Designers often underestimate how messy colors can get once they leave Figma and land in code. It's not just about picking a pretty palette. You're juggling different color profiles, trying to name tokens in a way that won't confuse your future self (or your teammates), wiring everything into CSS variables that don't break under pressure, and on top of that, making sure your choices are accessible to people with visual impairments. Then there's the headache of themes: light, dark, maybe even high-contrast or custom client themes. Each one adds a new layer of complexity.

What's interesting, though, is that modern CSS gives us a way to think about color relationships instead of hard-coding endless variations. With hsl(), you can define colors relative to a base hue, shifting lightness or saturation in predictable steps. It's not a silver bullet, but it does hint at a more systematic approach — one that makes scaling a design system feel less like patching holes and more like building on solid ground.

Brighter Choices

HSL stands for hue, saturation, and lightness — three values that describe a color in a way that's easier to reason about than hex codes or RGB. The hue is basically the "color family" (red, blue, green), saturation controls how vivid or muted it looks, and lightness sets how bright or dark it feels. The beauty of HSL in design systems is that you can adjust one property without messing up the others. Want a lighter button background? Just bump the lightness value. Need a subtle hover state? Shift the saturation down a bit. It makes color relationships more intuitive and keeps your palette consistent without adding dozens of hard-coded tokens.

CSS code snippet defining color tokens with HSL
CSS code snippet.

The beauty of working with HSL is that you only define your base color once, and every variation automatically follows. Instead of hard-coding a dozen tokens for "blue-100," "blue-200," and so on, you can describe them as relative shifts of a single base. That way, if the brand team suddenly decides the primary color should lean more toward indigo, you just tweak one value and the whole app adjusts itself.

CSS code snippet with example HSL colors applied to boxes
CSS code snippet with example colors applied to boxes.

Each of these tokens is "relative" to the base color, so you're not repeating yourself. The darkest shade is simply the base color with its lightness lowered by 20, the lighter ones just nudge it upward. It's flexible, readable, and cuts down on maintenance headaches when you need to shift the overall palette.

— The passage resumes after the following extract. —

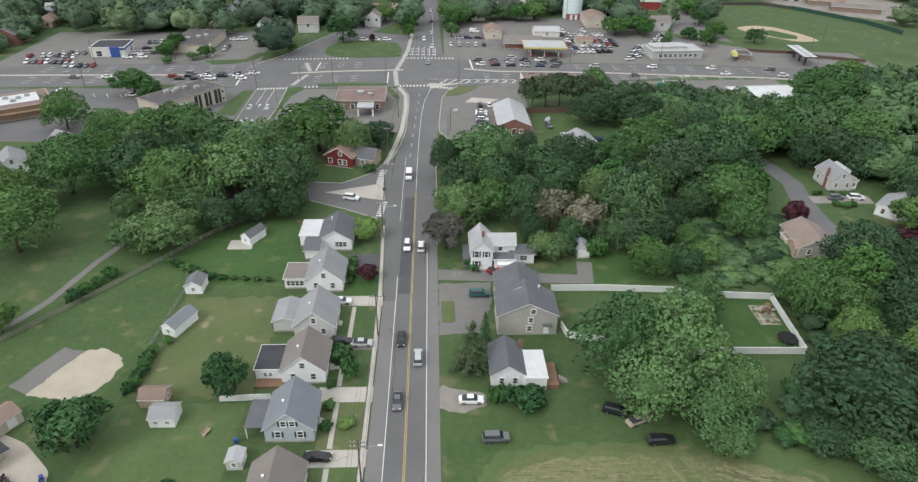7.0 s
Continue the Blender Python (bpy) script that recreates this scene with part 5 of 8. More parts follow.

I have also prepared a small playground on Codepen, so you can try and see how it works: https://codepen.io/DuskoStamenic/pen/qEOwJRB.

Working with HSL isn't just about trimming down the clutter of a color palette. It also opens the door to real flexibility. Because every shade is defined in relation to a single base, you can shift themes, swap brand colors, or even hand over control to users without rewriting half your CSS. That's particularly valuable for products that thrive on customization, where a user might want to pick their own accent color and see the whole interface adapt instantly. And since lightness and saturation are easy to tweak, accessibility improvements — like nudging contrast for better readability — become much less of a chore.